OEC and Ohio Environmental Law Center hail AMP decision to halt dirty coal plant
Decision belies myth that dirty power is cheap power
In a statement, AMP revealed it will abandon its plans to build a 960 MW coal plant near Letart Falls in Meigs County. According to the statement, the company said the change in course was the result of an unexpected 37 percent increase in the cost to build the 1,000-megawatt plant, which was last estimated at $3.25 billion.
The Ohio Environmental Council is hailing the announcement today by American Municipal Power-Ohio (AMP-Ohio) that it has cancelled plans to construct a proposed 1,000-megawatt coal-fired power plant on the Ohio River in Meigs County.
Ever-growing costs doomed the plant, as cost projections grew from $2.5 billion just two years ago to close to $4 billion, today.
Statement by Trent Dougherty, OEC Staff Attorney and Director of Legal Affairs:
“AMP-Ohio’s wise decision belies the myth that coal power is cheap power. Financial institutions, major utilities, government regulators and public power organizations across the nation have come to the conclusion that conventional coal makes little sense economically or environmentally. Today, that realization came to American Municipal Power (AMP) as AMP has abandoned plans to build yet another coal plant.
“We are pleased that AMP-Ohio has concluded that dirty power is bad business. Now, AMP Ohio can get back to the business of doing what it does best — being a leader in renewable energy and energy efficiency in this state.
“For years, we and our allies have presented data to AMP executives, to utility and environmental regulators, and to dozens of city governments that would be stuck with the bill for this plant, projecting that this old-fashioned coal plant was burdened with unknown costs to consumers and unsubstantiated risks to our environment. Years ago, AMP-Ohio’s plant and rationale for building it may have made sense, but the regulatory landscape has fundamentally shifted.”

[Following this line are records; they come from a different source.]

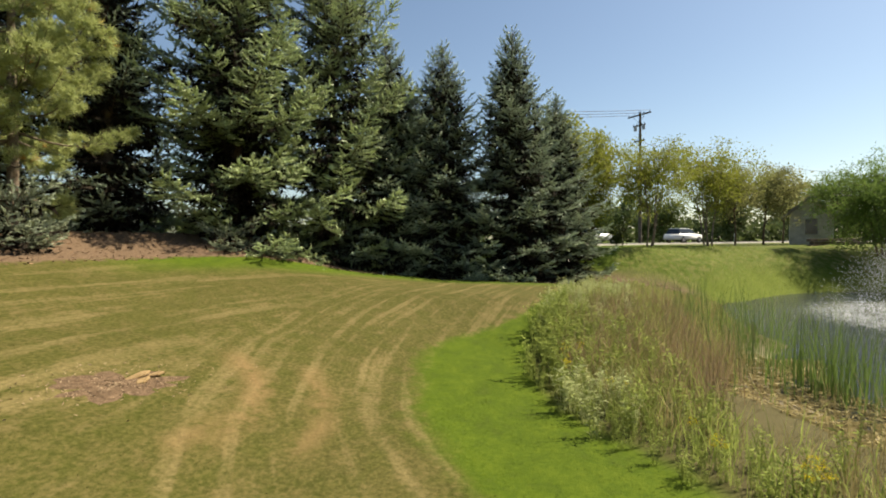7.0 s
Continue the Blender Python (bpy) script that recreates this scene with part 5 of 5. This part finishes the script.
def house(x, y, z, turn, size, eaves, ridge, label, wall_mat, windows, pane=(1.1, 1.4)):
    """A gabled building: walls, roof slabs, gable, windows with frames."""
    ob = empty("building", x, y, z, turn, label=label, category="building")
    w, d = size
    part("wall", box((w, d, eaves), (0, 0, eaves / 2)), wall_mat, ob)
    for sg in (-1, 1):
        bm = bmesh.new()
        vs = [(sg * w / 2, -d / 2, eaves), (sg * w / 2, d / 2, eaves), (sg * w / 2, 0, ridge), (sg * (w / 2 - 0.25), -d / 2, eaves), (sg * (w / 2 - 0.25), d / 2, eaves), (sg * (w / 2 - 0.25), 0, ridge)]
        v = [bm.verts.new(p) for p in vs]
        for f in ((0, 1, 2), (5, 4, 3), (0, 3, 4, 1), (1, 4, 5, 2), (2, 5, 3, 0)):
            bm.faces.new([v[k] for k in f])
        bmesh.ops.recalc_face_normals(bm, faces=bm.faces)
        part("gable", bm, siding, ob)
        rise, run = ridge - eaves, d / 2 + 0.5
        bm = box((w + 0.8, math.hypot(run, rise * run / (d / 2)), 0.2), bevel=0.03)
        bmesh.ops.transform(bm, matrix=pose(0, sg * run / 2, ridge + 0.12 - rise * run / d, -sg * math.degrees(math.atan2(rise, d / 2))), verts=bm.verts)
        part("roof", bm, roofing, ob)
    for face, px, pz in windows:
        sx, sy, a = {"w": (-w / 2, px, 90), "e": (w / 2, px, 90), "s": (px, -d / 2, 0), "n": (px, d / 2, 0)}[face]
        fr = part("window", box((pane[0] + 0.16, 0.12, pane[1] + 0.16), (sx, sy, pz), 0.02, a), siding, ob)
        part("pane", box((pane[0], 0.16, pane[1]), (sx, sy, pz), 0.0, a), car_glass, fr)
    return ob


wins = [(s_, q, h) for s_ in "ws" for h in (1.7, 4.6) for q in (-4.5, -1.5, 1.5, 4.5)]
house(33.5, -25.0, ground_at(32.0, -24.3) - 0.1, -25, (3.6, 2.7), 2.5, 3.7, "grey stone pavilion with a gabled roof behind the willow", house_stone, [("w", 0.0, 1.5)], (0.75, 1.2))
house(112, -92, 1.0, -20, (34, 18), 6.5, 10.5, "long building with a low grey roof", siding, wins)
house(22, -113, 1.0, 12, (18, 14), 8.5, 13.0, "grey-roofed building far behind the parking lot", siding, [("n", q, h) for q in (-6, -2, 2, 6) for h in (1.7, 4.4, 7.0)])
house(-24, -72, 1.0, 0, (30, 12), 3.6, 6.5, "low pale building behind trees", siding, [("n", q, 1.7) for q in (-12, -8, -4, 0, 4, 8, 12)])

# ---- grass, chips and litter ----
rng = np.random.default_rng(77)


def grass(n, x0, x1, y0, y1, keep):
    x, y = rng.uniform(x0, x1, n), rng.uniform(y0, y1, n)
    z = ground_zone(x, y)
    d = np.abs(line_distance(x, y, PATH))
    ok = (z["edge"] > -0.3) & (z["ridge"] > 2.7) & keep(x, y, d) & (np.hypot((x + 3.9) / 0.85, (y - 2.75) / 0.7) > 0.9) & (np.hypot((x + 6.55) / 0.6, (y + 0.7) / 0.5) > 0.9)
    return x[ok], y[ok]


x, y = grass(380000, -22, 6, -17, 10, lambda x, y, d: (d < 8.5) & (rng.uniform(0, 1, len(x)) < np.clip(5.5 / d, 0.3, 1.0)))
n = len(x)
h = rng.uniform(0.005, 0.017, n) * (1 + 1.0 * smooth(-x, 15, 17) * (rng.uniform(0, 1, n) < 0.4))
a, b = rng.uniform(0, 6.28, n), rng.uniform(0, 6.28, n)
z = height(x, y) - 0.005
w = rng.uniform(0.004, 0.009, n) / 1.0
base = np.stack([x, y, z], -1)
side = np.stack([np.cos(b), np.sin(b), 0 * b], -1) * w[:, None]
tip = base + np.stack([np.cos(a) * h * 3.4, np.sin(a) * h * 3.4, h], -1)
v = np.stack([base - side, base + side, tip], 1)
g = Geo()
g.add(v, np.arange(3 * n).reshape(n, 3), np.repeat(rng.uniform(0, 1, n), 3))
zone = ground_zone(x, y)
lawn = new("grass", g.mesh("grass", blade_mat, False, {k: np.repeat(q, 3) for k, q in zone.items()}))
tagged(lawn, "short mown lawn grass, green and straw-coloured", "grass", kind="stuff")

g = Geo()
x, y = rng.uniform(-14, 15, 26000), rng.uniform(-5, 14, 26000)
d = -line_distance(x, y, RIDGE)
ok = (d < 3.1) & (d > -1.5)
x, y = x[ok], y[ok]
n = len(x)
cv = np.array([[-0.5, -0.2, 0], [0.5, -0.14, 0], [0.45, 0.2, 0.05], [-0.4, 0.17, 0.04]])
way = np.stack([rng.normal(size=n), rng.normal(size=n), rng.normal(0, 0.25, n)], -1)
g.scatter(cv, np.array([[0, 1, 2], [0, 2, 3]]), frames_along(way, rng, rng.uniform(0.03, 0.11, n)), np.stack([x, y, height(x, y) + 0.012], -1), rng.uniform(0, 1, n))
s = Shader("mulch_chips")
chips = s.done(s.principled(s.mix(s.attr("tone"), (0.05, 0.03, 0.019), (0.25, 0.16, 0.095)), 0.9))
stuff("mulch_chips", g, chips, "brown bark mulch and fallen needles under the conifers", "mulch")
g = Geo()
x, y, e, s_, k = sample(11000, -6, 4, -11, -5, rng, lambda x, y, e, s, k: (s > -0.2) & (s < 2.4) & (e < -1.0))
n = len(x)
g.scatter(cv * [1.6, 0.5, 1], np.array([[0, 1, 2], [0, 2, 3]]), frames_along(np.stack([rng.normal(size=n), rng.normal(size=n), rng.normal(0, 0.15, n)], -1), rng, rng.uniform(0.04, 0.2, n)), np.stack([x, y, np.maximum(height(x, y), WATER) + 0.03], -1), rng.uniform(0.2, 1, n))
stuff("reed_litter", g, dry_blades, "pale dead reed stalks lying on mud", "litter")
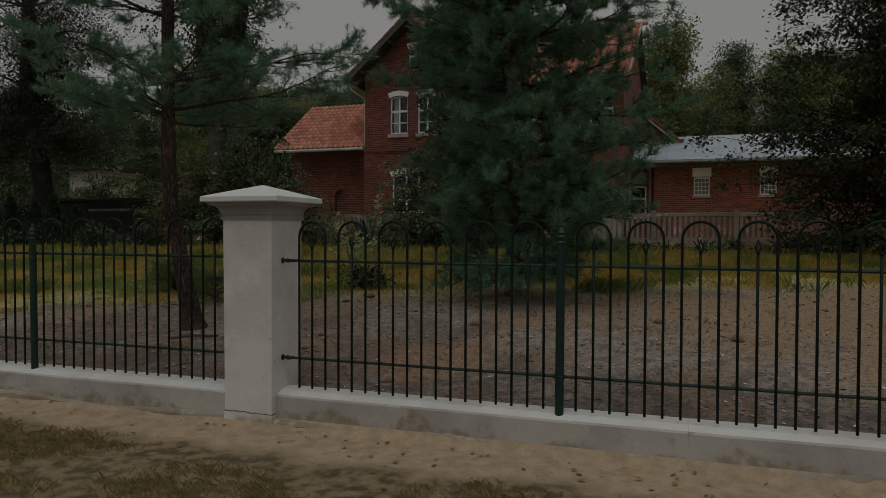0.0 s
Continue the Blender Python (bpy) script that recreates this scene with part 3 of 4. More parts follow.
def tile_field(owner, p0, along, up, width, length, limit=300, skip=None):
    """Tiles on a slope from the eave corner p0; the first ones are objects of their own, the rest one joined part."""
    along, up = Vector(along).normalized(), Vector(up).normalized()
    nrm = along.cross(up)
    rot = Matrix((along, up, nrm)).transposed().to_4x4()
    cols, rows = int(width / 0.235), int(length / 0.31)
    spots = [(c, r) for r in range(rows + 1) for c in range(cols)]
    tv = np.array([v.co[:] for v in TILE.vertices])
    tf = [tuple(p.vertices) for p in TILE.polygons]
    jv, jf, made = [], [], 0
    for c, r in spots:
        if skip and skip(c * 0.235, r * 0.31):
            continue
        m = Matrix.Translation(Vector(p0) + along * (c * 0.235) + up * (r * 0.31)) @ rot
        if made < limit:
            ob = new("tile", TILE)
            ob.parent = owner
            ob.matrix_basis = m
            made += 1
        else:
            o = len(jv)
            jv += [m @ Vector(v) for v in tv]
            jf += [tuple(o + i for i in f) for f in tf]
    if jv:
        tagged(part("tile_rest", raw("tile_rest", jv, jf), M_TILE, owner, smooth=True), kind="stuff")


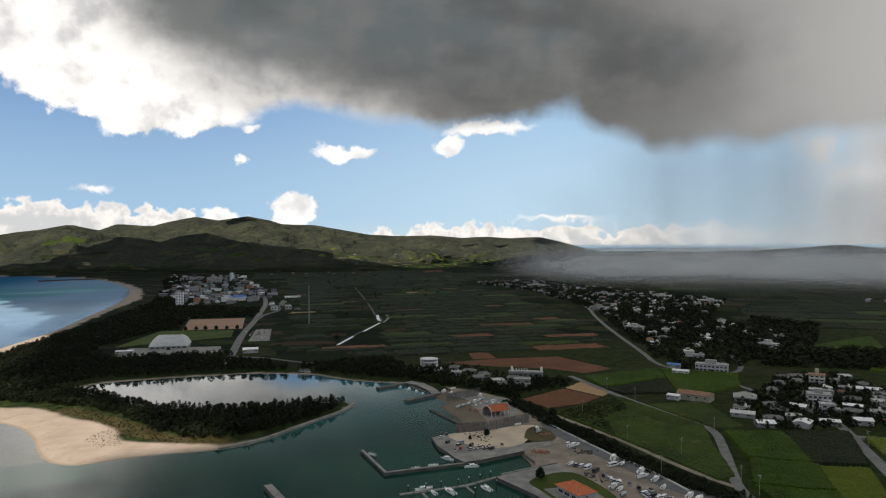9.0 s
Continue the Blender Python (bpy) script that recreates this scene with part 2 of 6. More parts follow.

The OEC, along with its partners Natural Resources Defense Council and Sierra Club are in litigation over this plant, appealing air and water pollution permits issued last year by Ohio EPA. The coal plant was slated to burn at least 2.8 million tons of coal and each year release the following air pollution each year: up to 6,820 tons of sulfur dioxide, 3,194 tons of nitrogen oxide, 1,182 tons of particulate matter, 343 tons of sulfuric acid mist, 166.87 tons of volatile organic compounds, 880 pounds of lead, and 192 pounds of mercury.